Animation scripts =
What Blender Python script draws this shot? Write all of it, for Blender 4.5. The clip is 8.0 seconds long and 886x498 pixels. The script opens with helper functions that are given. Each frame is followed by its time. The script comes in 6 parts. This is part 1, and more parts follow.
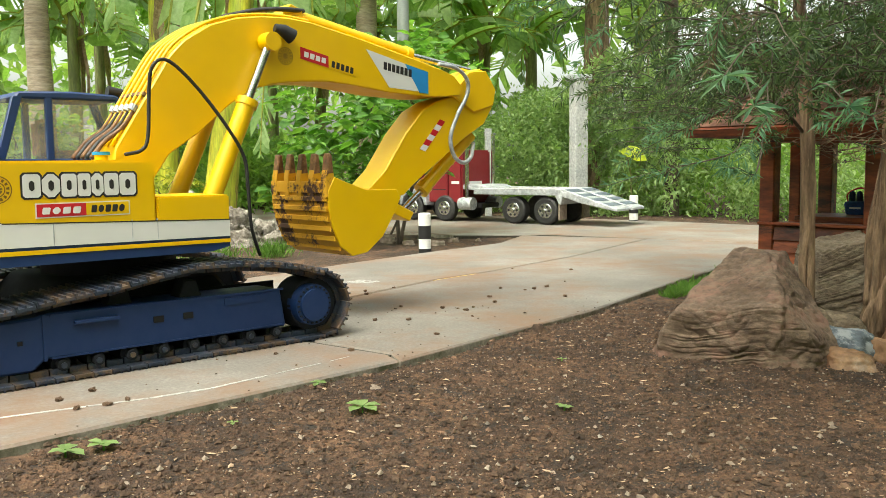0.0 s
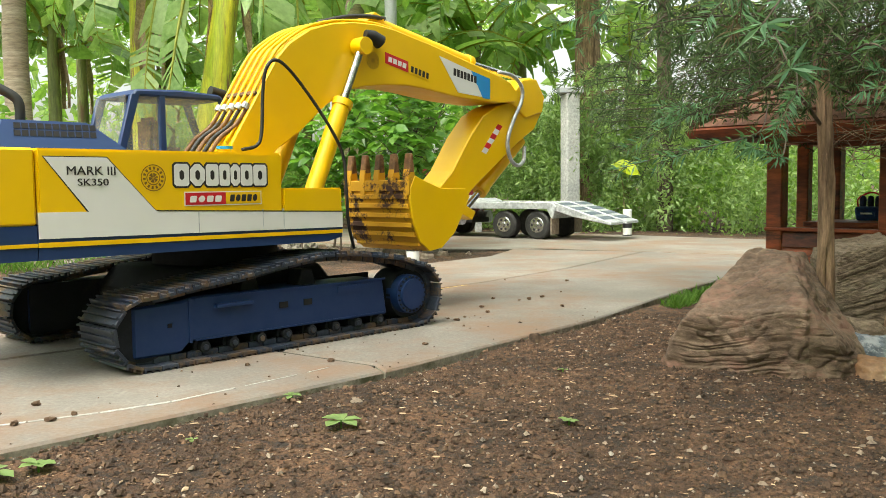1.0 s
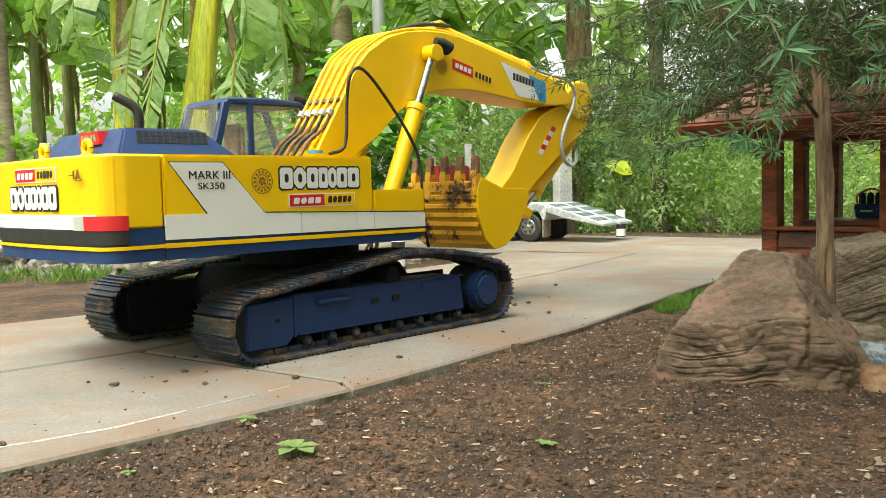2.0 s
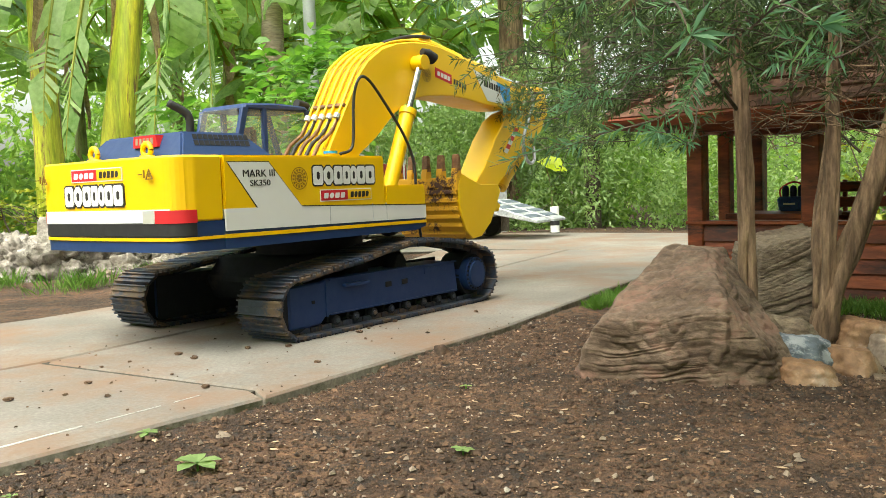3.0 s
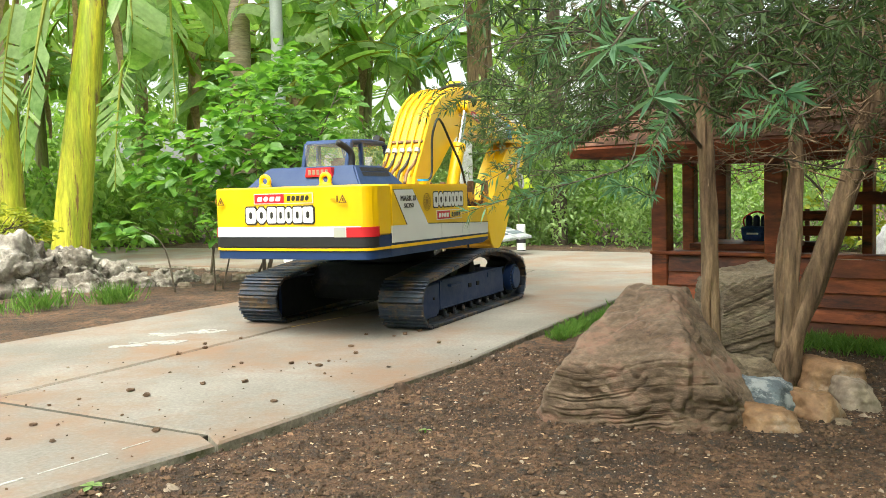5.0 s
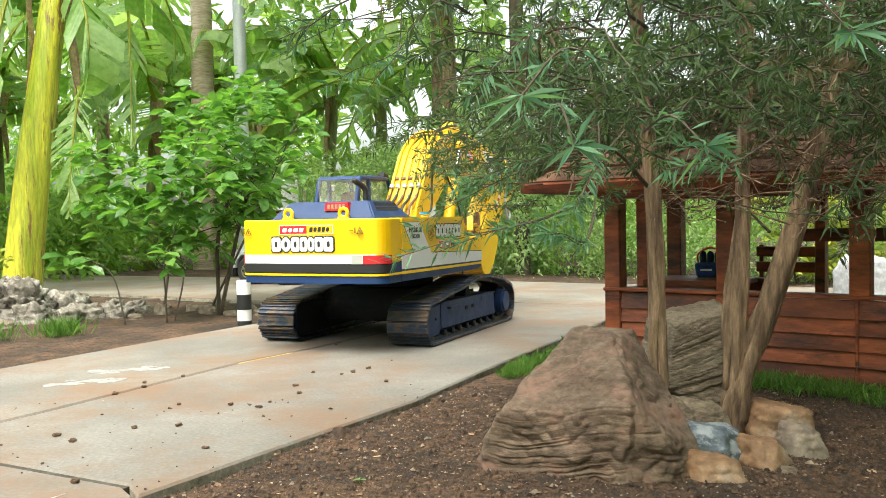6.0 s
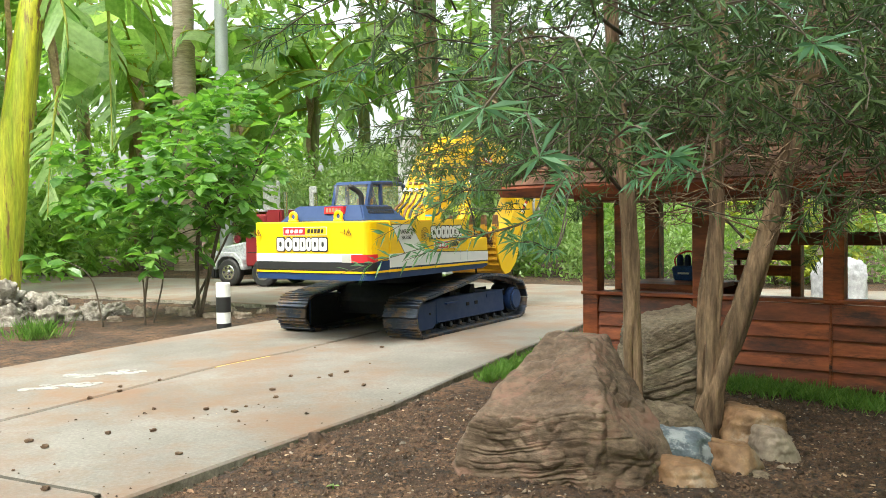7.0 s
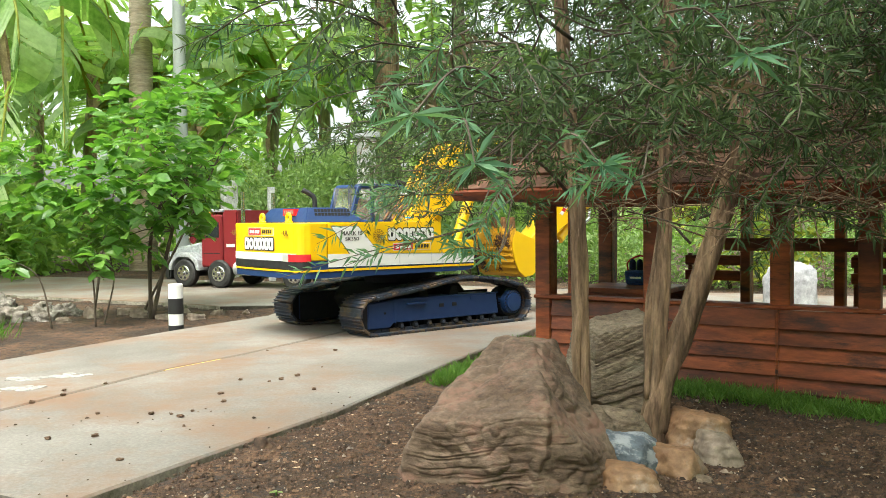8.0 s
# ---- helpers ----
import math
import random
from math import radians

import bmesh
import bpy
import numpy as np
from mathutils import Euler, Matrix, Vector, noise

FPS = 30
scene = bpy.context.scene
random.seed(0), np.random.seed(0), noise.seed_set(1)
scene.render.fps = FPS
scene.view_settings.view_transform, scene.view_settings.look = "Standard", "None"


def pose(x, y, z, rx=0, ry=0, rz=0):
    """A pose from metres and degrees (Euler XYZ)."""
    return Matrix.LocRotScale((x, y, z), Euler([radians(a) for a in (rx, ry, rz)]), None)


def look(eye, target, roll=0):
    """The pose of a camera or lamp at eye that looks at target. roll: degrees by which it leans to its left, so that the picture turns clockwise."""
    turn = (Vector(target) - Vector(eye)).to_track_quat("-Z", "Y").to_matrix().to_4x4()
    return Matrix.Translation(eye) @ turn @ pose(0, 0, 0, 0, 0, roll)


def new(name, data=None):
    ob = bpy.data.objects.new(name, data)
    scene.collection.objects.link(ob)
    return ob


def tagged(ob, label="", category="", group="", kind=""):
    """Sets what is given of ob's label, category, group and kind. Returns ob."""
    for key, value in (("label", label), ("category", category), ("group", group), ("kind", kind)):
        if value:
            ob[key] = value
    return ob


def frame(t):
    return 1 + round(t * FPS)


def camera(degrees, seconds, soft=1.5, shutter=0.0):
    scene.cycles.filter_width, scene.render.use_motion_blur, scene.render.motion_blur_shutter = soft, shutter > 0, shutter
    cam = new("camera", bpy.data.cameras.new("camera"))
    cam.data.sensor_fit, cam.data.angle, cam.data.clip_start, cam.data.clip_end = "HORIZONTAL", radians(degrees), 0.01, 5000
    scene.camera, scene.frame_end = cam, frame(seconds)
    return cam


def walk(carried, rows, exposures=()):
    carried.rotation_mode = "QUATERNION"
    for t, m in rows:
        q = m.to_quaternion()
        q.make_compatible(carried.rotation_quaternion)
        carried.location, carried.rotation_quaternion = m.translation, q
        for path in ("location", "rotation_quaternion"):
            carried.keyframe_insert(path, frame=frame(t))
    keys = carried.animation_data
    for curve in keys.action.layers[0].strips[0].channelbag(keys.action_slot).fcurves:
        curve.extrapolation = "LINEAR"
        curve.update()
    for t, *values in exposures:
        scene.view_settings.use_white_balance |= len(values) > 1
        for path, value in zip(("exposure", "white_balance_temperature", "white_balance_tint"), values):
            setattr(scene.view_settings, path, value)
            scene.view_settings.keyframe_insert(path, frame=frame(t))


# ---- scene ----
cam = camera(53.5, 8.0, soft=0.75)
PATH = [
    (0, (0.082, 0.121, 0.375), (0.065, 2.111, 0.18), -0.6),
    (0.5, (0.076, 0.182, 0.329), (0.092, 2.175, 0.159), -0.5),
    (1, (0.08, 0.272, 0.32), (0.089, 2.267, 0.175), -0.6),
    (2.3, (0.143, 0.405, 0.317), (0.177, 2.4, 0.178), -2.0),
    (2.5, (0.154, 0.418, 0.318), (0.228, 2.412, 0.177), -2.0),
    (3, (0.167, 0.433, 0.313), (0.315, 2.422, 0.168), -2.1),
    (3.5, (0.176, 0.446, 0.325), (0.367, 2.432, 0.183), -2.1),
    (4, (0.18, 0.452, 0.335), (0.374, 2.438, 0.198), -1.9),
    (4.2, (0.176, 0.449, 0.339), (0.373, 2.434, 0.198), -1.7),
    (5.3, (0.195, 0.478, 0.374), (0.439, 2.46, 0.266), -1.4),
    (5.5, (0.209, 0.489, 0.381), (0.473, 2.469, 0.292), -1.3),
    (6, (0.24, 0.502, 0.383), (0.53, 2.479, 0.312), -1.1),
    (6.5, (0.251, 0.502, 0.39), (0.573, 2.475, 0.32), -1.1),
    (7, (0.256, 0.499, 0.391), (0.581, 2.471, 0.32), -1.0),
    (7.5, (0.266, 0.497, 0.395), (0.617, 2.465, 0.324), -0.9),
    (8, (0.281, 0.502, 0.395), (0.69, 2.459, 0.326), -0.5),
]
walk(cam, [(t, look(eye, target, roll)) for t, eye, target, roll in PATH],
     exposures=((0.0, 0.62, 7000, 0), (4.0, 0.80, 6950, 0), (6.0, 0.84, 6700, 0), (8.0, 0.84, 6650, 0)))

# ---- light ----
world = bpy.data.worlds.new("sky")
scene.world = world
world.use_nodes = True
_sky = world.node_tree.nodes.new("ShaderNodeTexSky")
_sky.sky_type, _sky.sun_disc = "NISHITA", False
_sky.sun_elevation, _sky.sun_rotation = radians(62), radians(215)
_sky.air_density, _sky.dust_density, _sky.ozone_density = 1.0, 6.0, 0.6
_bg = world.node_tree.nodes["Background"]
_bg.inputs["Strength"].default_value = 0.30
_pale = world.node_tree.nodes.new("ShaderNodeHueSaturation")
_pale.inputs["Saturation"].default_value = 0.35
world.node_tree.links.new(_sky.outputs[0], _pale.inputs["Color"])
world.node_tree.links.new(_pale.outputs[0], _bg.inputs["Color"])
_sun = new("sun", bpy.data.lights.new("sun", "SUN"))
_sun.data.energy, _sun.data.angle, _sun.data.color = 1.3, radians(35), (1.0, 0.97, 0.91)
_sun.matrix_world = look((-2.0, -2.0, 5.3), (0, 0, 0))


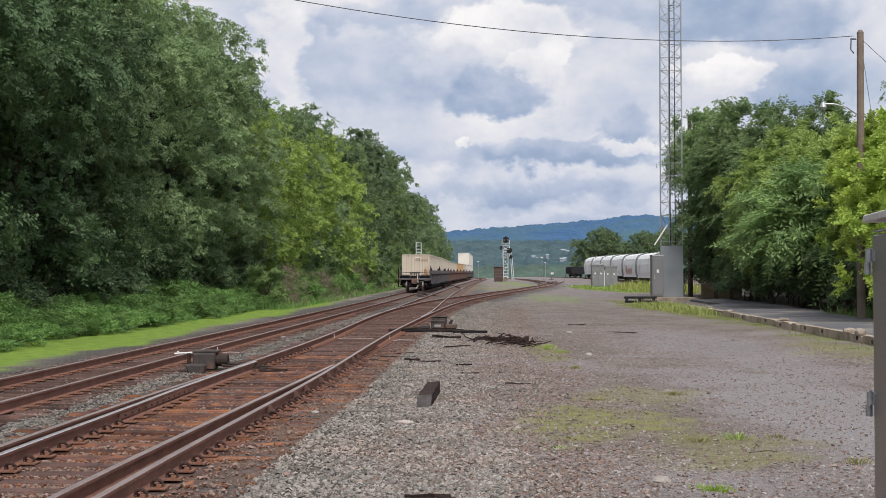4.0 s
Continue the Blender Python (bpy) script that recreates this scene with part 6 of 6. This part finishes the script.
blades("dead_brush", 86, 4000, brush_side, lambda x, y: smooth(66, 82, y) * (0.3 + 0.7 * hash_noise(x, y, 5, 51)), (0.1, 0.5), DEAD, "brown dead brush at the foot of the wood", 0.7, 0.003)
blades("brush_greens", 88, 16000, brush_side, lambda x, y: smooth(60, 75, y) * (0.3 + 0.7 * hash_noise(x, y, 4, 55)), (0.1, 0.4), LEAF_BANK, "green weeds among the dead brush", 0.6, 0.006)
MEADOW = leaf_material("yellow_meadow_stalks", (0.46, 0.46, 0.13), (0.30, 0.36, 0.09))
blades("tall_meadow", 87, 9000, lambda rng, n: (rng.uniform(17, 26, n), rng.uniform(105, 150, n)), lambda x, y: blob(x, y, 21.5, 125, 4, 20, 0.5, 53) * (0.3 + 0.7 * hash_noise(x, y, 2.2, 54)), (0.3, 0.9), MEADOW, "tall yellowish meadow weeds between the cabinets", 0.3)
blades("thin_weeds", 83, 90000, near_lot, lambda x, y: weed_cover(x, y) * 0.75, (0.02, 0.055), DRY_GRASS, "thin yellowish grass growing through the gravel", 0.9, 0.004)
blades("kerb_grass", 84, 70000, kerb_side, lambda x, y: kerb_cover(x, y) * (0.25 + 0.75 * smooth(0.4, 0.65, hash_noise(x, y, 1.1, 39))), (0.015, 0.065), KERB_GRASS, "rough green grass along the platform kerb", 0.7, 0.004)
blades("yard_grass", 85, 40000, yard_side, grass_cover, (0.06, 0.25), LEAF_LIME, "tall bright grass round the relay cabinets")


blades("tower_weeds", 90, 9000, lambda rng, n: (rng.uniform(10.5, 14, n), rng.uniform(54, 80, n)), lambda x, y: blob(x, y, 12.3, 66, 1.3, 9, 0.8, 59) * (x < kerb_x(y)), (0.07, 0.36), KERB_GRASS, "tall grass at the end of the kerb by the tower", 0.5, 0.004)
blades("platform_weeds", 89, 5000, lambda rng, n: (rng.uniform(15.9, 18.2, n), rng.uniform(42, 53, n)), lambda x, y: 0.3 + 0.7 * smooth(0.3, 0.6, hash_noise(x, y, 1.5, 57)), (0.15, 0.6), LEAF_MID, "bright green weeds behind the platform", 0.5, 0.004)


def tuft(x, y, n, h, mat, label, seed):
    rng = np.random.default_rng(seed)
    v, f = [], []
    for i in range(n):
        a, q = rng.uniform(0, 6.28), abs(rng.normal()) * 0.12
        bx, by = q * math.cos(a), q * math.sin(a)
        hh = h * rng.uniform(0.5, 1.1)
        dx, dy = math.cos(a) * hh * 0.7, math.sin(a) * hh * 0.7
        w = 0.005
        k = len(v)
        v += [(bx - w, by, 0), (bx + w, by, 0), (bx + dx * 0.4 + w, by + dy * 0.4, hh * 0.6), (bx + dx * 0.4 - w, by + dy * 0.4, hh * 0.6), (bx + dx, by + dy, hh * 0.8)]
        f += [(k, k + 1, k + 2, k + 3), (k + 3, k + 2, k + 4)]
    ob = link("grass_tuft", v, f, mat)
    ob.matrix_basis = pose(x, y, float(ground_z(x, y)) - 0.01)
    return tagged(ob, label, "grass tuft", "weed tufts on the gravel", "stuff")


for i, (x, y, n, h, m) in enumerate(((2.4, 11.1, 60, 0.09, GRASS), (2.5, 31.6, 60, 0.2, LEAF_LIME), (2.75, 30.2, 40, 0.12, LEAF_LIME), (2.9, 14.2, 40, 0.1, DRY_GRASS), (3.4, 14.4, 40, 0.12, LEAF_LIME), (1.0, 10.2, 30, 0.06, LEAF_LIME), (3.6, 19.8, 60, 0.1, DRY_GRASS), (4.2, 12.6, 50, 0.1, DRY_GRASS), (1.3, 13.6, 30, 0.06, LEAF_LIME), (3.9, 14.6, 30, 0.08, DRY_GRASS), (4.6, 11.6, 40, 0.08, DRY_GRASS), (2.3, 19.0, 40, 0.08, DRY_GRASS), (2.6, 25.5, 50, 0.12, DRY_GRASS))):
    tuft(x, y, n, h, m, "small tuft of green weeds in the gravel", i)


# ---- pieces of the tracks ----
lay_ties(main_track, MAIN, MAIN_TIES, 80, 1, meshes=TIE_MESH[3:])
lay_ties(siding_track, SIDING, SIDING_TIES[SIDING_TIES < 30], 80, 2, siding_tie)
lay_ties(siding_track, SIDING, SIDING_TIES[SIDING_TIES >= 30], 80, 4, siding_tie, meshes=TIE_MESH[3:])
lay_ties(yard_track, YARD, YARD_TIES, 110, 3, meshes=TIE_MESH[3:])


CLIP_IRON = material("dark_brown_spring_steel", (0.105, 0.062, 0.052), (0.055, 0.036, 0.031), 0.65, 0.2, 8, 60, 0.3)
PLATE_IRON = material("rusty_tie_plate", (0.27, 0.135, 0.09), (0.16, 0.085, 0.06), 0.8, 0.1, 6, 60, 0.4)
BRACE_IRON = material("brown_cast_iron", (0.17, 0.095, 0.075), (0.09, 0.055, 0.045), 0.75, 0.1, 6, 60, 0.3)


def clip_mesh():
    """A spring clip: a coil of thick bar that holds the rail's foot down, with a tail on the plate."""
    bm = bmesh.new()
    pts = [(0.05 - 0.046 * math.cos(a), 0.012 * math.cos(2 * a), 0.02 + 0.05 * math.sin(a)) for a in (-0.5, 0.1, 0.6, 1.1, 1.6, 2.1, 2.6, 3.1, 3.6)] + [(0.06, 0.03, 0.014), (0.0, 0.035, 0.016)]
    for a, b in zip(pts, pts[1:]):
        rod(a, b, 0.0155, bm, 6)
    me = bpy.data.meshes.new("rail_clip")
    bm.to_mesh(me)
    bm.free()
    me.materials.append(CLIP_IRON)
    return me


def plate_mesh():
    bm = box(-0.19, 0.21, -0.09, 0.09, 0, 0.014)
    box(0.12, 0.165, -0.062, -0.022, 0.014, 0.045, bm)
    box(0.105, 0.15, 0.03, 0.065, 0.014, 0.04, bm)
    me = bpy.data.meshes.new("tie_plate")
    bm.to_mesh(me)
    bm.free()
    me.materials.append(PLATE_IRON)
    return me


def brace_mesh():
    """A cast brace against the rail's web, with a hollow slope down to its foot."""
    bm = bmesh.new()
    line = ((0.0, 0.0), (0.27, 0.0), (0.27, 0.022), (0.17, 0.035), (0.1, 0.058), (0.06, 0.095), (0.045, 0.14), (0.0, 0.14))
    rows = [[bm.verts.new((x, y, z + 0.012)) for x, z in line] for y in (-0.035, 0.035)]
    n = len(line)
    bm.faces.new(rows[0])
    bm.faces.new(rows[1][::-1])
    for i in range(n):
        bm.faces.new((rows[0][(i + 1) % n], rows[0][i], rows[1][i], rows[1][(i + 1) % n]))
    me = bpy.data.meshes.new("rail_brace")
    bm.to_mesh(me)
    bm.free()
    me.materials.append(BRACE_IRON)
    return me


CLIP, PLATE, BRACE = clip_mesh(), plate_mesh(), brace_mesh()
for y in SIDING_TIES[SIDING_TIES < 44].tolist():
    xr, xl = float(RIGHT_STOCK(y)), float(left_point(y) if y < 25 else LEFT_STOCK(y))
    z = float(rise(y)) + TIE_TOP
    for x in (xr, xl):
        piece("tie_plate", PLATE, siding_track, pose(x, y, z + 0.001))
    if y < 32:
        piece("rail_clip", CLIP, siding_track, pose(xr + 0.06, y, z + 0.008) @ Matrix.Scale(1.08, 4))
        if not 15.9 < y < 24.5:
            piece("rail_clip", CLIP, siding_track, pose(xl + 0.06, y, z + 0.008) @ Matrix.Scale(1.08, 4))
for y in (16.6, 18.6, 19.6, 21.2, 22.2, 23.6, 25.0, 26.4, 27.4):
    piece("rail_brace", BRACE, siding_track, pose(float(RIGHT_STOCK(y)) + 0.045, y, float(rise(y)) + TIE_TOP))
    piece("rail_brace", BRACE, siding_track, pose(float(LEFT_STOCK(y)) - 0.045, y, float(rise(y)) + TIE_TOP, 0, 0, 180))
for y in MAIN_TIES[(MAIN_TIES > 17) & (MAIN_TIES < 60)].tolist():
    for s in (-1, 1):
        piece("tie_plate", PLATE, main_track, pose(float(MAIN.x(y)) + s * HALF, y, float(rise(y)) + TIE_TOP + 0.001))

bar = box(0.012, 0.034, 15.9, 20.2, 0.07, 0.145)
for q in bar.verts:
    q.co.x += float(left_point(q.co.y))
part("joint_bar", bar, RUST_RAIL, siding_track, "long rusty bar bolted along the rail")
BOLT = bpy.data.meshes.new("bolt")
bm = rod((0, 0, 0), (0.022, 0, 0), 0.017, sides=6)
bm.to_mesh(BOLT)
bm.free()
BOLT.materials.append(IRON)
for i in range(13):
    y = 16.1 + i * 0.32
    piece("bolt", BOLT, siding_track, pose(float(left_point(y)) + 0.034, y, 0.108))

motions()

What needs to be done =
Take the lines from the line with "import bmesh" through the line with "for path in", both ends included, and give them again exactly, with nothing else.

Response to the task =
import bmesh
import bpy
import numpy as np
from mathutils import Euler, Matrix, Vector, noise

FPS = 30
scene = bpy.context.scene
random.seed(0), np.random.seed(0), noise.seed_set(1)
scene.render.fps = FPS
scene.view_settings.view_transform, scene.view_settings.look = "Standard", "None"


def pose(x, y, z, rx=0, ry=0, rz=0):
    """A pose from metres and degrees (Euler XYZ)."""
    return Matrix.LocRotScale((x, y, z), Euler([radians(a) for a in (rx, ry, rz)]), None)


def look(eye, target, roll=0):
    """The pose of a camera or lamp at eye that looks at target. roll: degrees by which it leans to its left, so that the picture turns clockwise."""
    turn = (Vector(target) - Vector(eye)).to_track_quat("-Z", "Y").to_matrix().to_4x4()
    return Matrix.Translation(eye) @ turn @ pose(0, 0, 0, 0, 0, roll)


def new(name, data=None):
    ob = bpy.data.objects.new(name, data)
    scene.collection.objects.link(ob)
    return ob


def tagged(ob, label="", category="", group="", kind=""):
    """Sets what is given of ob's label, category, group and kind. Returns ob."""
    for key, value in (("label", label), ("category", category), ("group", group), ("kind", kind)):
        if value:
            ob[key] = value
    return ob


def frame(t):
    return 1 + round(t * FPS)


def camera(degrees, seconds, soft=1.5, shutter=0.0):
    scene.cycles.filter_width, scene.render.use_motion_blur, scene.render.motion_blur_shutter = soft, shutter > 0, shutter
    cam = new("camera", bpy.data.cameras.new("camera"))
    cam.data.sensor_fit, cam.data.angle, cam.data.clip_start, cam.data.clip_end = "HORIZONTAL", radians(degrees), 0.01, 5000
    scene.camera, scene.frame_end = cam, frame(seconds)
    return cam


def walk(carried, rows, exposures=()):
    carried.rotation_mode = "QUATERNION"
    for t, m in rows:
        q = m.to_quaternion()
        q.make_compatible(carried.rotation_quaternion)
        carried.location, carried.rotation_quaternion = m.translation, q
        for path in ("location", "rotation_quaternion"):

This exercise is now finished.